Problem ::
Set down the full listing exactly as given. Any pictures are to be left out.

Information shown ::
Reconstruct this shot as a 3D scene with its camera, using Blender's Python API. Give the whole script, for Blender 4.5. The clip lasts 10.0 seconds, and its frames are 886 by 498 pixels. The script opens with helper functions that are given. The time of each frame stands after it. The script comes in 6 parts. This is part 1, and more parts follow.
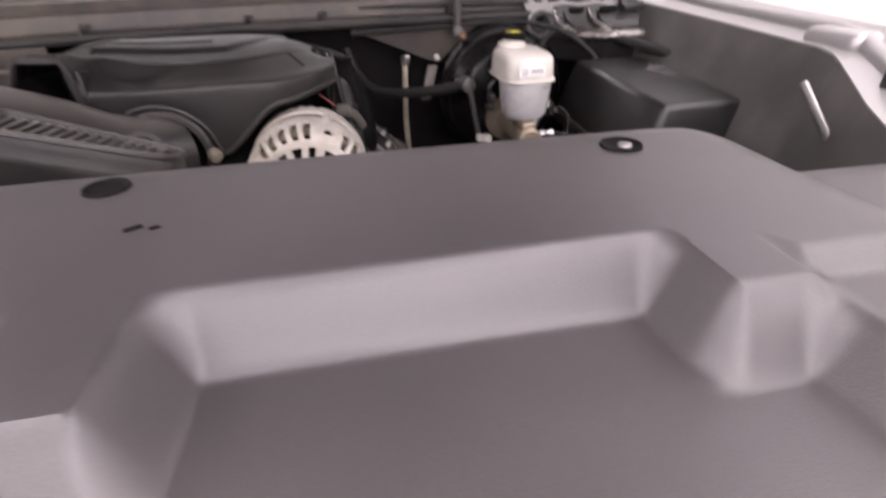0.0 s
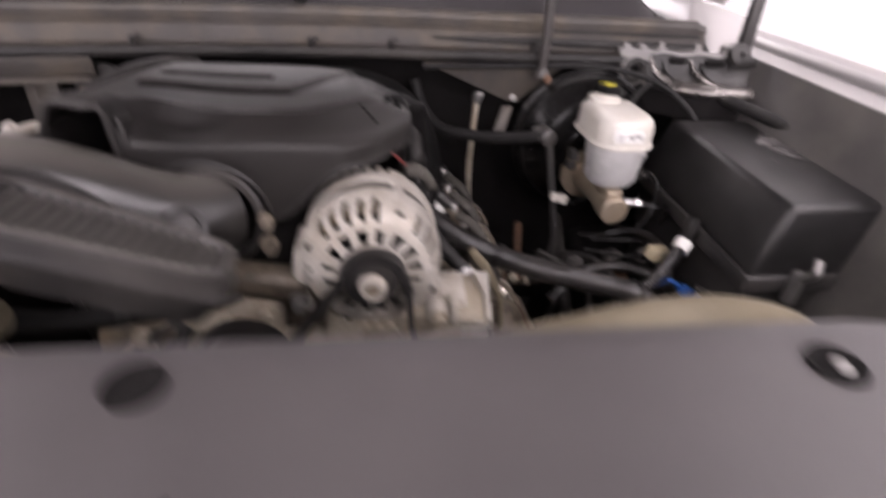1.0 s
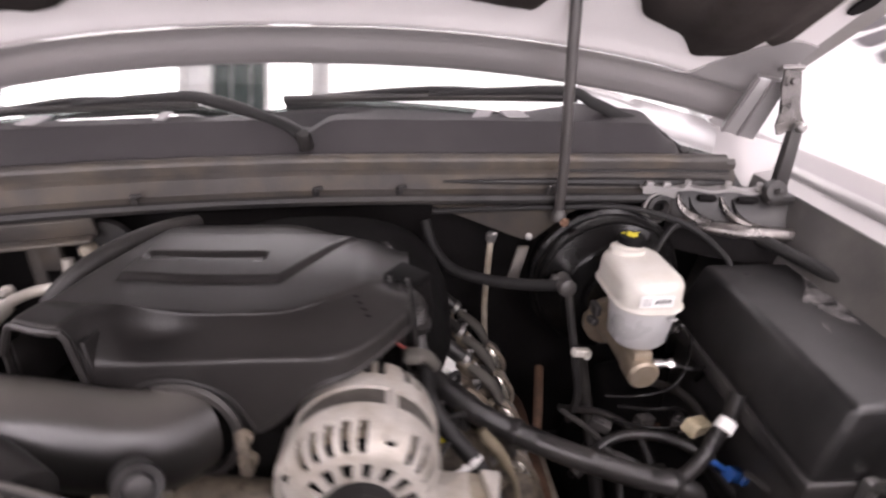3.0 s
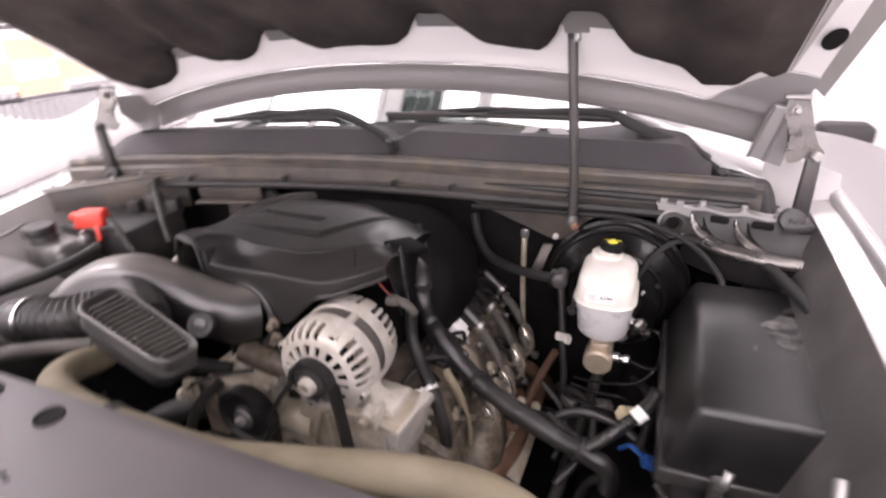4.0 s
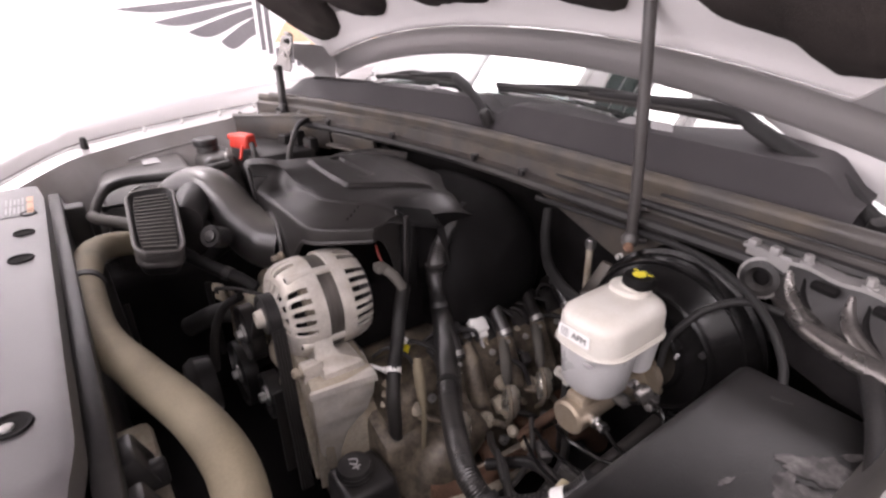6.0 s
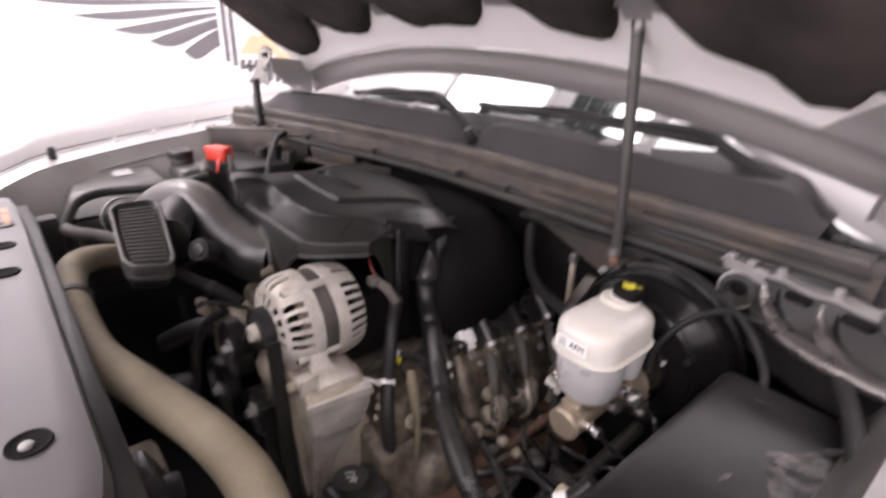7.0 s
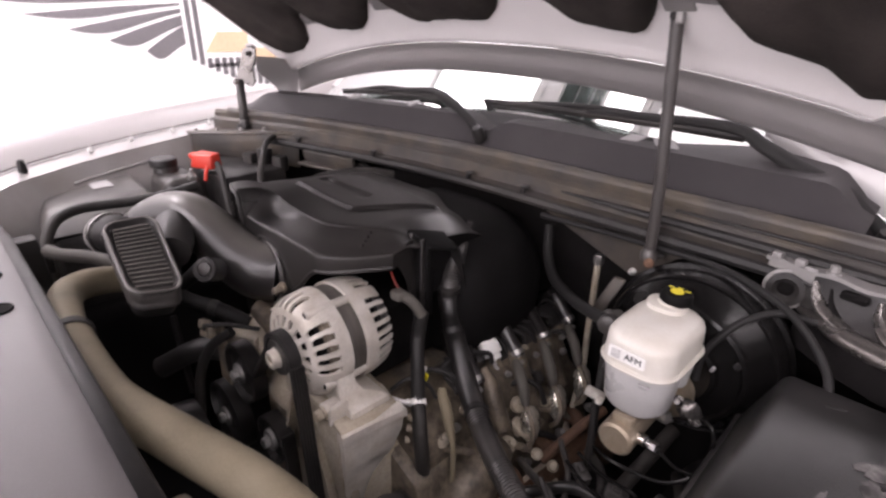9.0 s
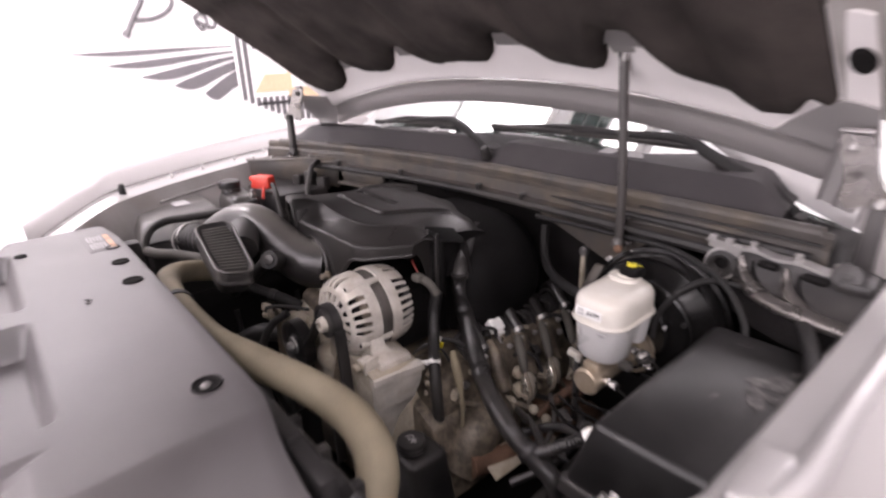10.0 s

The answer ::
Reconstruct this shot as a 3D scene with its camera, using Blender's Python API. Give the whole script, for Blender 4.5. The clip lasts 10.0 seconds, and its frames are 886 by 498 pixels. The script opens with helper functions that are given. The time of each frame stands after it. The script comes in 6 parts. This is part 1, and more parts follow.
0.0 s
1.0 s
3.0 s
4.0 s
6.0 s
7.0 s
9.0 s
10.0 s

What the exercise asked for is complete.